If there are going to be all these devices then I perceive XML as the only way to go because you can have diversity within the standard of XML. A very Rich protocol indeed! So by the time p2p goes mainstream within gadgets and processing is up to par, jXTA should be there to take control. ;-)"


with all due respect, xml being many standards has nothing to do with anything. xml is like agreeing on an alphabet. you can form diverse (or even nonsense) words from the same alphabet, but that does not guarantee that those who agreed to the alphabet will understand the meanings of the words. understanding the meaning of these words is analagous to, as i said earlier, making protocols actionable.


again, xml is not a standard, nor a protocol. it is merely a standard way of specifying standards. since apps built on top of jxta will not have to deal with xml directly and will be leveraging the jxta api, the choice of xml is merely convenience for the jxta development team allowing them to take an off the shelf parser and use that to process messages.

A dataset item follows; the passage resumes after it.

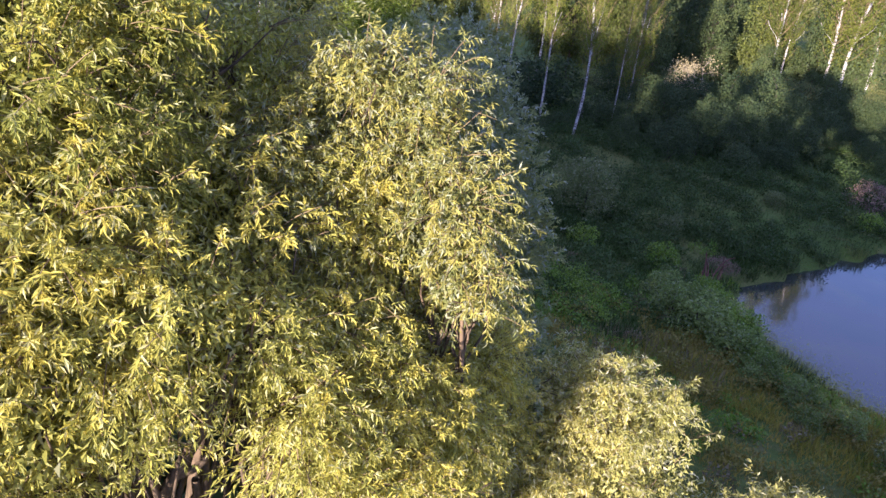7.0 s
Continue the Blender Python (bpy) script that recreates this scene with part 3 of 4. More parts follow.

sun is wrong. you don't make a protocol succesful by pushing it forward as a protocol. who cares about a protocol? not even the academics, beyond a certain point. what people care about is an application of the protocol (or any core technology for that matter) that can ONLY be accomplished reasonably well with this new protocol. i.e. a killer application. there is no killer app for jxta such that one couldn't do the exact same thing with a home-brew p2p protocol.


let's not fool ourselves. this is no great technological revolution, and it is not even a very interesting evolution. i am not microsoft lover, but the way they are approaching their messaging platform is much more mature. they want it to be adopted first, through massive dissemination of msn messenger and then hailstorm, finally tying all these "killer" apps which are widely adopted with a unified, underlying messaging platform. first come out with a cool application, then talk about the platform. this is not networks 301. this is th real world.